• Problem to work on: Reproduce the listing below without changes, except that pictures are left out.

• Supplied data:
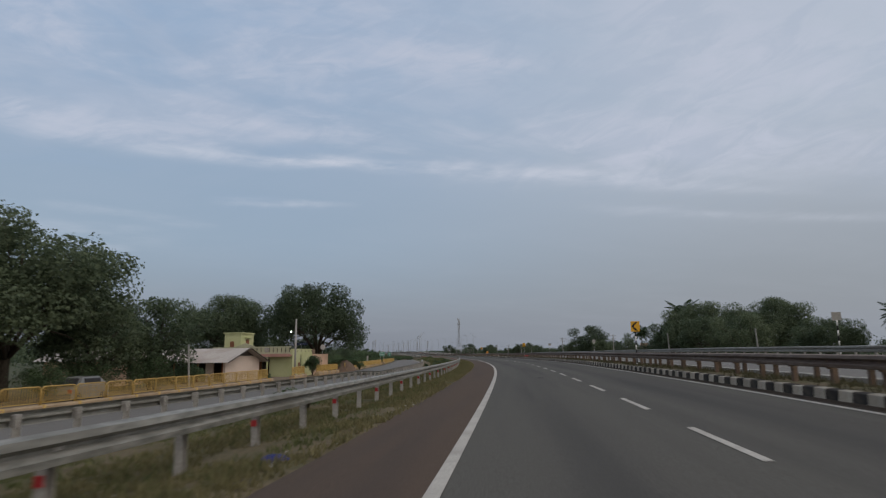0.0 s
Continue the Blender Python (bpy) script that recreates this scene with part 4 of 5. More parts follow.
near_l, far_l, near_r, far_r = [], [], [], []
for _ in range(800):
    y = rs.uniform(60, 1000)
    x = -110 - 230 * rs.random() ** 1.3 - 0.25 * max(0, y - 400)
    spot = (x, y, -1.8, rs.uniform(3, 6), rs.uniform(5.5, 9.5) * (1.2 if x < -220 else 1))
    (near_l if x > -165 else far_l).append(spot)
for _ in range(480):
    s, u = rs.uniform(120, 1100), 75 + 165 * rs.random()
    p = at(s, u)
    spot = (p.x, p.y, -1.5, rs.uniform(3, 5), rs.uniform(4.0, 8.5))
    (near_r if u < 115 else far_r).append(spot)
for _ in range(160):
    p = at(rs.uniform(900, 1390), rs.uniform(-160, 160))
    far_r.append((p.x, p.y, -1.5, rs.uniform(4, 7), rs.uniform(6, 9)))
far_woods("near_trees_left", "belt of dark green trees behind the scrub", near_l, 5, 420, 0.3)
far_woods("far_trees_left", "distant belt of dark green trees", far_l, 15, 150, 0.62)
far_woods("near_trees_right", "broken row of dark trees beyond the fields", near_r, 6, 420, 0.3)
far_woods("far_trees_right", "distant dark line of trees and scrub", far_r, 16, 150, 0.62)


def grass(name, label, band, count, s0, s1, h, mat, seed, zf=height):
    g = np.random.default_rng(seed)
    P = []
    for _ in range(count):
        s, f = g.uniform(s0, s1), g.uniform(0, 1)
        a, b = band(s)
        if noise.noise(Vector((s * 0.35, f * 2.0, seed))) < -0.28:
            continue
        p = at(s, a + (b - a) * f)
        P.append((p.x, p.y, zf(s, a + (b - a) * f)))
    P = np.array(P)
    n = len(P)
    k = 5
    P = np.repeat(P, k, 0) + np.concatenate([g.normal(scale=0.05, size=(n * k, 2)), np.zeros((n * k, 1))], 1)
    hh = h * g.uniform(0.4, 1.3, size=(n * k, 1))
    a = g.uniform(0, 6.283, size=n * k)
    side = np.stack([np.cos(a), np.sin(a), np.zeros(n * k)], 1) * 0.012 * (1 + h * 3)
    tip = P + np.concatenate([g.normal(scale=0.35, size=(n * k, 2)) * hh, hh], 1)
    v = np.stack([P - side, P + side, tip], 1).reshape(-1, 3)
    me = bpy.data.meshes.new(name)
    me.from_pydata(v.tolist(), [], np.arange(n * k * 3).reshape(-1, 3).tolist())
    me.materials.append(mat)
    tagged(new(name, me), label, "grass", kind="stuff")


grass("dry_grass", "dry yellow grass tufts on the verge", lambda s: (edge_u(s) - 3.2, edge_u(s) - 0.02), 60000, -5, 296, 0.115, M_GRASS, 2)
grass("green_grass", "green weeds on the verge by the guard rail", lambda s: (edge_u(s) - 6.5, edge_u(s) - 0.45), 40000, -5, 290, 0.12, M_GREENGRASS, 3)
grass("median_grass", "dry and green grass on the median", lambda s: (kerb_u(s) + 0.2, 9.3), 18000, 0, 520, 0.16, M_MEDIANGRASS, 4, lambda s, u: height(s, u) + 0.2 - 0.14 * smooth(8.0, 9.2, u))
grass("scrub_grass", "dry and green grass behind the yellow fence", lambda s: (-26.0, fence_u(s) - 0.3), 15000, 90, 345, 0.32, M_GREENGRASS, 5)

# ---- houses ----


def shed():
    root = thing("shed", "low shed with a corrugated roof and a pale pink gable wall", "shed", pose(-24.6, 58.93, -1.05, 0, 0, -8))
    W, L, E, P = 3.03, 10.8, 2.0, 3.08
    g = Build().add([(0, -W, 0), (0, W, 0), (0, W, E), (0, 0, P - 0.12), (0, -W, E), (-0.22, -W, 0), (-0.22, W, 0), (-0.22, W, E), (-0.22, 0, P - 0.12), (-0.22, -W, E)],
                    [(0, 1, 2, 3, 4), (9, 8, 7, 6, 5), (0, 5, 6, 1), (1, 6, 7, 2), (2, 7, 8, 3), (3, 8, 9, 4), (4, 9, 5, 0)])
    part("gable_wall", g.mesh("gable_wall", M_PINK), root, "pale pink plastered gable wall")
    # added dark triangle that stands for the shade below the roof edge
    part("gable_board", Build().add([(0.06, -W * 0.62, E + 0.34), (0.06, W * 0.62, E + 0.34), (0.06, 0, P - 0.06), (0.01, -W * 0.62, E + 0.34), (0.01, W * 0.62, E + 0.34), (0.01, 0, P - 0.06)],
                                    [(0, 1, 2), (5, 4, 3), (0, 3, 4, 1), (1, 4, 5, 2), (2, 5, 3, 0)]).mesh("gable_board", M_SHADE), root, "dark sheet painting the shade under the gable")
    # walls take a dark colour to paint the shade inside the open shed
    part("back_wall", Build().box((-L, W - 0.2, 0), (-0.22, W, E)).box((-L, -W + 0.9, 0), (-L + 0.2, W - 0.2, E)).mesh("back_wall", M_SHADE), root, "inner wall with the interior's shade in its colour")
    part("inner_wall", Build().box((-2.3, -W + 0.4, 0), (-1.5, -W + 0.55, 1.7)).mesh("inner_wall", M_PINK), root)
    for x in (-0.35, -2.9, -5.4, -7.9, -10.5):
        part("post", Build().box((x - 0.07, -W + 0.03, 0), (x + 0.07, -W + 0.17, E), chamfer=0.01).mesh("post", M_WOOD), root)
    for sgn in (-1, 1):
        vs, fs = [], []
        n = 66
        for i in range(n + 1):
            x = 0.75 - (L + 1.2) * i / n
            dz = 0.025 if i % 2 else -0.025
            vs += [(x, 0.0, P + dz), (x, sgn * (W + 0.7), E - 0.24 + dz), (x, sgn * (W + 0.7), E - 0.27 + dz), (x, 0.0, P - 0.03 + dz)]
        for i in range(n):
            a = i * 4
            fs += [(a + j, a + (j + 1) % 4, a + 4 + (j + 1) % 4, a + 4 + j) for j in range(4)]
        part("roof_slope", Build().add(vs, fs).mesh("roof_slope", M_SHEET), root)
        part("barge_board", Build().tube([(0.76, 0, P + 0.0), (0.76, sgn * (W + 0.7), E - 0.24)], 0.05, 4).mesh("barge_board", M_SHADE), root)
    return root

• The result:
0.0 s
Continue the Blender Python (bpy) script that recreates this scene with part 4 of 5. More parts follow.
near_l, far_l, near_r, far_r = [], [], [], []
for _ in range(800):
    y = rs.uniform(60, 1000)
    x = -110 - 230 * rs.random() ** 1.3 - 0.25 * max(0, y - 400)
    spot = (x, y, -1.8, rs.uniform(3, 6), rs.uniform(5.5, 9.5) * (1.2 if x < -220 else 1))
    (near_l if x > -165 else far_l).append(spot)
for _ in range(480):
    s, u = rs.uniform(120, 1100), 75 + 165 * rs.random()
    p = at(s, u)
    spot = (p.x, p.y, -1.5, rs.uniform(3, 5), rs.uniform(4.0, 8.5))
    (near_r if u < 115 else far_r).append(spot)
for _ in range(160):
    p = at(rs.uniform(900, 1390), rs.uniform(-160, 160))
    far_r.append((p.x, p.y, -1.5, rs.uniform(4, 7), rs.uniform(6, 9)))
far_woods("near_trees_left", "belt of dark green trees behind the scrub", near_l, 5, 420, 0.3)
far_woods("far_trees_left", "distant belt of dark green trees", far_l, 15, 150, 0.62)
far_woods("near_trees_right", "broken row of dark trees beyond the fields", near_r, 6, 420, 0.3)
far_woods("far_trees_right", "distant dark line of trees and scrub", far_r, 16, 150, 0.62)


def grass(name, label, band, count, s0, s1, h, mat, seed, zf=height):
    g = np.random.default_rng(seed)
    P = []
    for _ in range(count):
        s, f = g.uniform(s0, s1), g.uniform(0, 1)
        a, b = band(s)
        if noise.noise(Vector((s * 0.35, f * 2.0, seed))) < -0.28:
            continue
        p = at(s, a + (b - a) * f)
        P.append((p.x, p.y, zf(s, a + (b - a) * f)))
    P = np.array(P)
    n = len(P)
    k = 5
    P = np.repeat(P, k, 0) + np.concatenate([g.normal(scale=0.05, size=(n * k, 2)), np.zeros((n * k, 1))], 1)
    hh = h * g.uniform(0.4, 1.3, size=(n * k, 1))
    a = g.uniform(0, 6.283, size=n * k)
    side = np.stack([np.cos(a), np.sin(a), np.zeros(n * k)], 1) * 0.012 * (1 + h * 3)
    tip = P + np.concatenate([g.normal(scale=0.35, size=(n * k, 2)) * hh, hh], 1)
    v = np.stack([P - side, P + side, tip], 1).reshape(-1, 3)
    me = bpy.data.meshes.new(name)
    me.from_pydata(v.tolist(), [], np.arange(n * k * 3).reshape(-1, 3).tolist())
    me.materials.append(mat)
    tagged(new(name, me), label, "grass", kind="stuff")


grass("dry_grass", "dry yellow grass tufts on the verge", lambda s: (edge_u(s) - 3.2, edge_u(s) - 0.02), 60000, -5, 296, 0.115, M_GRASS, 2)
grass("green_grass", "green weeds on the verge by the guard rail", lambda s: (edge_u(s) - 6.5, edge_u(s) - 0.45), 40000, -5, 290, 0.12, M_GREENGRASS, 3)
grass("median_grass", "dry and green grass on the median", lambda s: (kerb_u(s) + 0.2, 9.3), 18000, 0, 520, 0.16, M_MEDIANGRASS, 4, lambda s, u: height(s, u) + 0.2 - 0.14 * smooth(8.0, 9.2, u))
grass("scrub_grass", "dry and green grass behind the yellow fence", lambda s: (-26.0, fence_u(s) - 0.3), 15000, 90, 345, 0.32, M_GREENGRASS, 5)

# ---- houses ----


def shed():
    root = thing("shed", "low shed with a corrugated roof and a pale pink gable wall", "shed", pose(-24.6, 58.93, -1.05, 0, 0, -8))
    W, L, E, P = 3.03, 10.8, 2.0, 3.08
    g = Build().add([(0, -W, 0), (0, W, 0), (0, W, E), (0, 0, P - 0.12), (0, -W, E), (-0.22, -W, 0), (-0.22, W, 0), (-0.22, W, E), (-0.22, 0, P - 0.12), (-0.22, -W, E)],
                    [(0, 1, 2, 3, 4), (9, 8, 7, 6, 5), (0, 5, 6, 1), (1, 6, 7, 2), (2, 7, 8, 3), (3, 8, 9, 4), (4, 9, 5, 0)])
    part("gable_wall", g.mesh("gable_wall", M_PINK), root, "pale pink plastered gable wall")
    # added dark triangle that stands for the shade below the roof edge
    part("gable_board", Build().add([(0.06, -W * 0.62, E + 0.34), (0.06, W * 0.62, E + 0.34), (0.06, 0, P - 0.06), (0.01, -W * 0.62, E + 0.34), (0.01, W * 0.62, E + 0.34), (0.01, 0, P - 0.06)],
                                    [(0, 1, 2), (5, 4, 3), (0, 3, 4, 1), (1, 4, 5, 2), (2, 5, 3, 0)]).mesh("gable_board", M_SHADE), root, "dark sheet painting the shade under the gable")
    # walls take a dark colour to paint the shade inside the open shed
    part("back_wall", Build().box((-L, W - 0.2, 0), (-0.22, W, E)).box((-L, -W + 0.9, 0), (-L + 0.2, W - 0.2, E)).mesh("back_wall", M_SHADE), root, "inner wall with the interior's shade in its colour")
    part("inner_wall", Build().box((-2.3, -W + 0.4, 0), (-1.5, -W + 0.55, 1.7)).mesh("inner_wall", M_PINK), root)
    for x in (-0.35, -2.9, -5.4, -7.9, -10.5):
        part("post", Build().box((x - 0.07, -W + 0.03, 0), (x + 0.07, -W + 0.17, E), chamfer=0.01).mesh("post", M_WOOD), root)
    for sgn in (-1, 1):
        vs, fs = [], []
        n = 66
        for i in range(n + 1):
            x = 0.75 - (L + 1.2) * i / n
            dz = 0.025 if i % 2 else -0.025
            vs += [(x, 0.0, P + dz), (x, sgn * (W + 0.7), E - 0.24 + dz), (x, sgn * (W + 0.7), E - 0.27 + dz), (x, 0.0, P - 0.03 + dz)]
        for i in range(n):
            a = i * 4
            fs += [(a + j, a + (j + 1) % 4, a + 4 + (j + 1) % 4, a + 4 + j) for j in range(4)]
        part("roof_slope", Build().add(vs, fs).mesh("roof_slope", M_SHEET), root)
        part("barge_board", Build().tube([(0.76, 0, P + 0.0), (0.76, sgn * (W + 0.7), E - 0.24)], 0.05, 4).mesh("barge_board", M_SHADE), root)
    return root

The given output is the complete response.